Thursday, March 14, 2013

Not so special after all

Because I'm British, well English- that even more Anglo-Saxon super-section of former white imperial overlords - (and with bad teeth, according to the more recent American overlords who sneer at us because they're still jealous,) OK - well, because I am English with all those centuries-old certainties, it's always a shock when I find myself sinking to the level of  the smaller peoples of the world.

For example: French troops in Mali - and suddenly on the TV there are Africans speaking perfect French - ordinary ones! (Ordinary Africans.) Where did that come from? (Of course, when you don't speak any French, any French sounds perfect.)  It's quite a smack to be reminded, of course, the French were in Africa too. And how odd that some Africans speak Portuguese- It  doesn't seem quite right. I never heard about any of that growing up. For a moment I feel as aggrieved as a Serb squaring up to the Greeks who lord it over the Balkans with all their statues and temples and stuff. Or an Albanian student unable to sit still in class because he had just seen the portrait of an Albanian poet  hung lower than the picture of a Serbian one.

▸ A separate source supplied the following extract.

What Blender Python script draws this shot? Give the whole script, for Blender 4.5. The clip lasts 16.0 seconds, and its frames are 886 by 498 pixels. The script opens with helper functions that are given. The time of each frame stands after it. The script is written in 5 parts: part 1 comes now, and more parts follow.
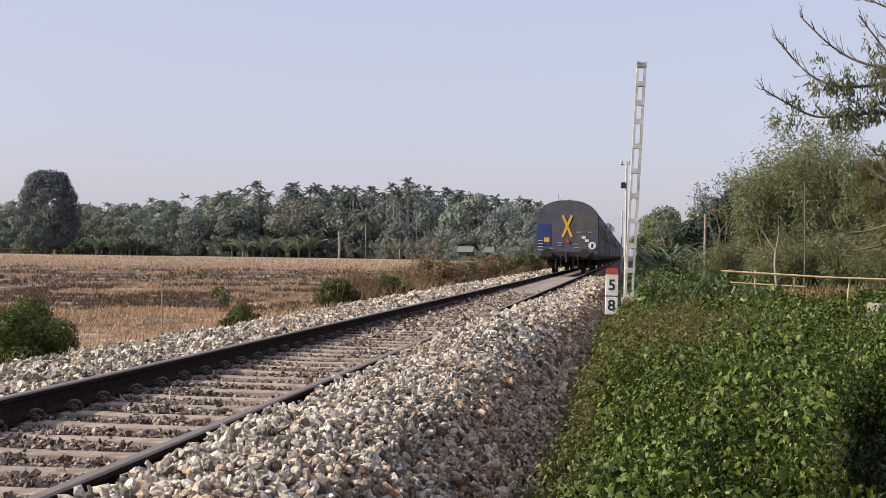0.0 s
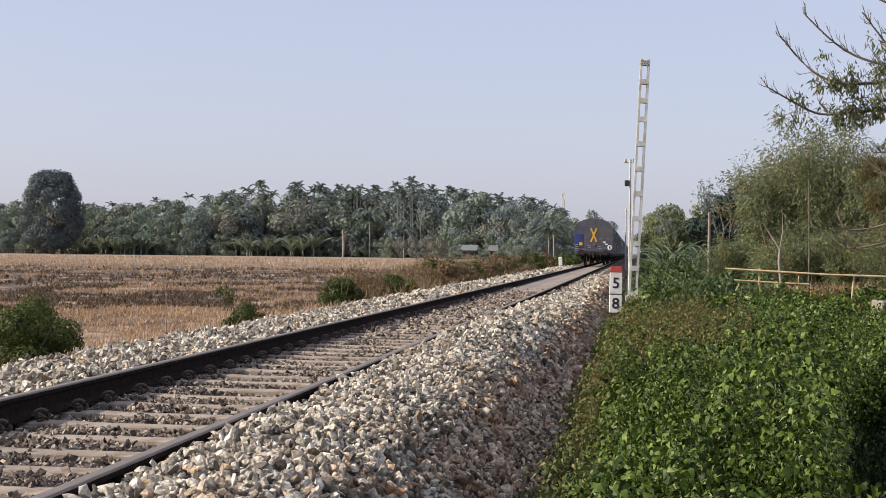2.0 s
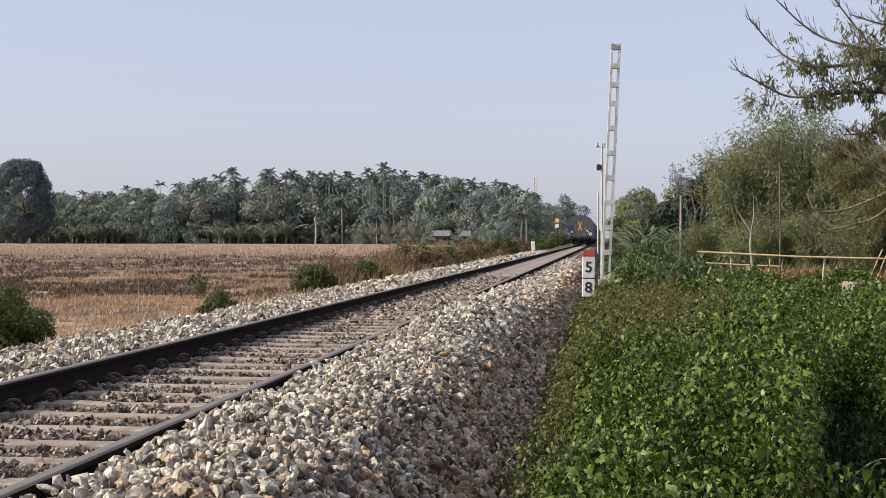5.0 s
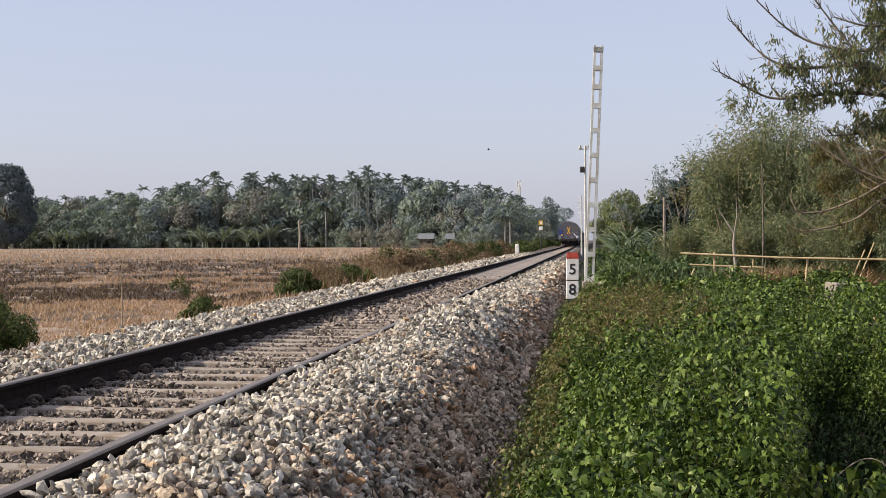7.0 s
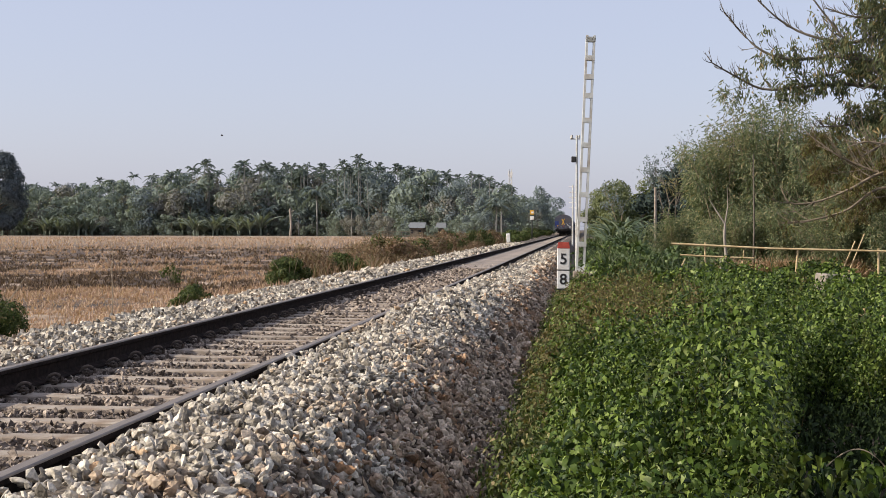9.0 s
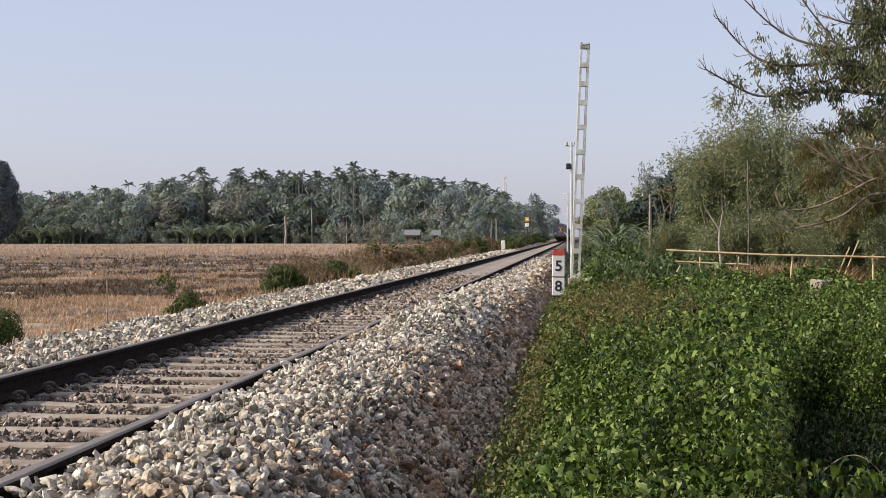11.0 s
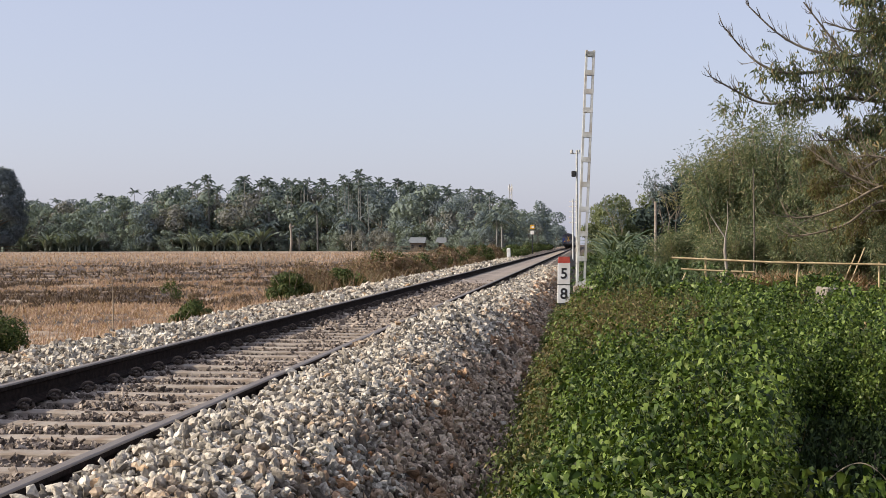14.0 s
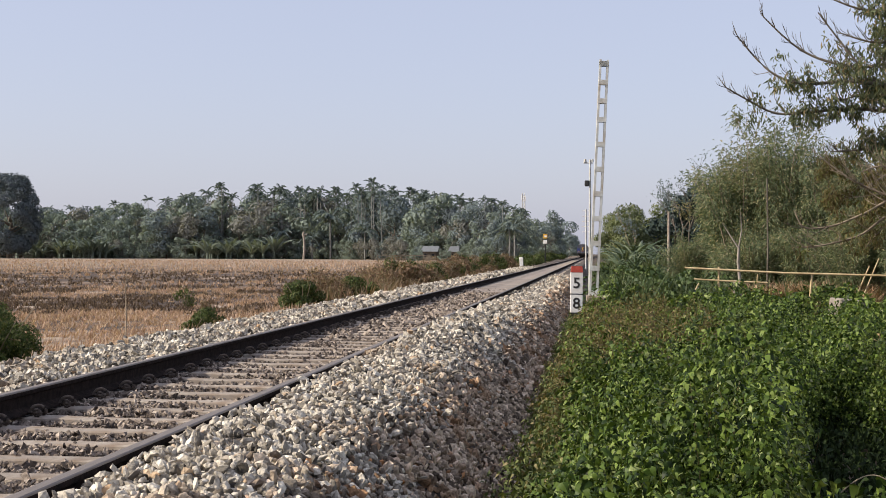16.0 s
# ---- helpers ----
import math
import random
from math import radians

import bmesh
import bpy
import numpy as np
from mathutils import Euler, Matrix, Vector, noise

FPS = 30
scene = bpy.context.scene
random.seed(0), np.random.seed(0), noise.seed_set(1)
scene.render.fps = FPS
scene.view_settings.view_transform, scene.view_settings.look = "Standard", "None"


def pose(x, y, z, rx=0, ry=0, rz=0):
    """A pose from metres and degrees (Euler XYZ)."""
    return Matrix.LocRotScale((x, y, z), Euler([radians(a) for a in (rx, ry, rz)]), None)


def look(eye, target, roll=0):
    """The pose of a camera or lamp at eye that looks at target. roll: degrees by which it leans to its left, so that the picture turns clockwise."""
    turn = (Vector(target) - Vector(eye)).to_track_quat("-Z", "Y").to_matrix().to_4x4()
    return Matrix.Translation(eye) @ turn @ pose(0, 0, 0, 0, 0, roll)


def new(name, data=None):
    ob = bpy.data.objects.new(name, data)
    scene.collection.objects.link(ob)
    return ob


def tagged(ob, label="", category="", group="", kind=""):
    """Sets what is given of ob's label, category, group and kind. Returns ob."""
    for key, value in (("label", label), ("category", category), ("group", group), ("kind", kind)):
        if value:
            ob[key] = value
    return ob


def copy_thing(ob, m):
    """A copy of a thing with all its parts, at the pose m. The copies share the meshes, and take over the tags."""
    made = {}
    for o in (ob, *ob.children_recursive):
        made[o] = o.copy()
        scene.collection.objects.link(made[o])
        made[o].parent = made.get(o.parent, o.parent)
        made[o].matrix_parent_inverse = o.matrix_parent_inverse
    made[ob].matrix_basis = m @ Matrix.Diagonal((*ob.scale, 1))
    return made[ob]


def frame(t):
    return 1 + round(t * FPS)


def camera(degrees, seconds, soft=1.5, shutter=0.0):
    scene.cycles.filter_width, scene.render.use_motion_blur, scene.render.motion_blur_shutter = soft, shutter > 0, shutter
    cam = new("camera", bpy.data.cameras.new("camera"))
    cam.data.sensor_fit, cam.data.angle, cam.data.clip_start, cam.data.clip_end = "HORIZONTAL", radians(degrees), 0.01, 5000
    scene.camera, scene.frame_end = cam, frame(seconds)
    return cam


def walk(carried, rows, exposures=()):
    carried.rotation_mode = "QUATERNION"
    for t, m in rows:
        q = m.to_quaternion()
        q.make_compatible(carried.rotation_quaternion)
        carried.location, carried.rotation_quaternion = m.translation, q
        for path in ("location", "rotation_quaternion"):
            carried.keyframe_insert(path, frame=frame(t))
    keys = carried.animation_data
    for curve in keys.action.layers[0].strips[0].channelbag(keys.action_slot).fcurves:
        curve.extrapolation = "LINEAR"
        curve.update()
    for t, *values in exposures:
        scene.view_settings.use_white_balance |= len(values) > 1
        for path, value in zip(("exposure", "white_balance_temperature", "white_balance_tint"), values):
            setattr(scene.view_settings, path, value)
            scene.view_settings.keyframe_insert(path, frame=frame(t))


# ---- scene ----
EYE_Z = 1.795
RAIL_TOP = 0.815
TRACK_X = -3.18
HALF_GAUGE = 0.8725
PATH = [
    (0, 90.188, -0.788, 7.827),
    (0.5, 90.199, -1.186, 8.264),
    (1, 90.311, -0.645, 7.921),
    (1.5, 90.408, -0.386, 7.816),
    (2, 90.125, -0.618, 7.994),
    (2.5, 89.610, -0.590, 7.168),
    (3, 89.245, -0.400, 6.868),
    (3.5, 89.350, -0.334, 6.665),
    (4, 89.341, -0.335, 6.959),
    (4.2, 89.496, -0.300, 7.087),
    (6.3, 89.567, 0.362, 6.305),
    (6.5, 89.833, 0.203, 6.177),
    (7, 89.649, 0.243, 6.165),
    (7.5, 89.560, -0.290, 5.979),
    (8, 89.283, -0.427, 5.917),
    (8.5, 89.198, -0.350, 5.869),
    (9, 89.188, -0.064, 5.792),
    (9.2, 89.323, -0.145, 5.647),
    (11.5, 89.496, 0.120, 5.586),
    (12, 89.396, -0.107, 5.655),
    (12.5, 89.524, -0.324, 5.692),
    (13, 89.223, -0.267, 5.434),
    (13.5, 89.300, -0.110, 5.043),
    (14, 89.817, 0.120, 5.807),
    (14.5, 90.107, -0.297, 6.280),
    (15, 90.037, -0.249, 5.806),
    (15.5, 90.017, -0.138, 5.882),
    (16, 90.188, -0.200, 6.346),
]
cam = camera(36.2, 16.0, 0.4)
walk(cam, [(t, pose(0, 0, EYE_Z, rx, ry, rz)) for t, rx, ry, rz in PATH], [(0, 0.24, 6640, 12.0), (1.0, 0.24, 6560, 11.0), (4.5, 0.24, 6500, 10.0), (16.0, 0.24, 6500, 10.0)])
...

It t was in a Serbian grocery in fact, long ago, the moment when it  hit me how much like everybody else we are. It was back before plastic bags when everything was still wrapped in newspaper or whatever came to hand. This time it was a page from an elementary school exercise book: careful sentences in Serbian, the top one, "President Tito VISITS Africa." (It was obviously verbs that day) Back then Tito gazed at us from every post office wall, shop, restaurant, bus station, and flyblown cafe but I was suddenly reminded of my young school days, and "Princess Elizabeth visits Canada!" And what did we young school children have to do? Make a scrap book from the pictures in the newspaper! Princess at the rodeo, doing a square dance! Cheered by jubilant Canadians! That was our geography lesson.

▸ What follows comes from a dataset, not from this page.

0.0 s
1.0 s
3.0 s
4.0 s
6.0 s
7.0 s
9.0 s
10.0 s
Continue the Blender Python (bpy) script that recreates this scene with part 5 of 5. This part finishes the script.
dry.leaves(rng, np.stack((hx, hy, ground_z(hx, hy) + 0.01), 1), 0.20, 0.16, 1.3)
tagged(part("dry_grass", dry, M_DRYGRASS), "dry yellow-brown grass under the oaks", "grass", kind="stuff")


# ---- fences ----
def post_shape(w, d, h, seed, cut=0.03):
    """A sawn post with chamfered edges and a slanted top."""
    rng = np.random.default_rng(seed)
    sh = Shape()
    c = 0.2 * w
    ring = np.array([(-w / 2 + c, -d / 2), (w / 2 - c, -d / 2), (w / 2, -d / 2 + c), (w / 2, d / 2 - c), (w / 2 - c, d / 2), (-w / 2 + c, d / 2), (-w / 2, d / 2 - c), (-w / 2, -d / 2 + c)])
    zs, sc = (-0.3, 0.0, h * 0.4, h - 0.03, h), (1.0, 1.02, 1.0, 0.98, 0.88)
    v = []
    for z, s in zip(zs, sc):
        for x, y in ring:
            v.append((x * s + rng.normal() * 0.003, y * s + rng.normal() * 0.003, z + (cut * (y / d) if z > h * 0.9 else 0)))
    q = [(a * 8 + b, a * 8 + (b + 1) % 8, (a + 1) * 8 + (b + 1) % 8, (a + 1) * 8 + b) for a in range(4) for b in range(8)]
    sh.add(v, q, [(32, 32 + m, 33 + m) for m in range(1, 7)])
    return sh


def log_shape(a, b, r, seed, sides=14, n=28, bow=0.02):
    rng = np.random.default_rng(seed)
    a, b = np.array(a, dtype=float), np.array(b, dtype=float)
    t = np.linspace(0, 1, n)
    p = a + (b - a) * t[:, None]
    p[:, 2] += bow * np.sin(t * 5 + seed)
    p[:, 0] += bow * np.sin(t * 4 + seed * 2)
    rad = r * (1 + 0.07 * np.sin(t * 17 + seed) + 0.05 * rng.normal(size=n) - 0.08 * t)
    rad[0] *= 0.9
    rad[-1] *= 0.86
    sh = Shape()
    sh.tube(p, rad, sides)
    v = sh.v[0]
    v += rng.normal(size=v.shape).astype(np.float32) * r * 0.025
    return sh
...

And another thing: just the other day I heard some correspondent talking about the Americans repairing a bridge the Russians had built in Afghanistan. And he casually mentioned all the roads, the hospitals and clinics for women  they had built too. Ah, but of course, they would have had a picture of Lenin or Stalin staring down on those poor Afghanis - not a smiling Queen Elizabeth or a pensive Obama.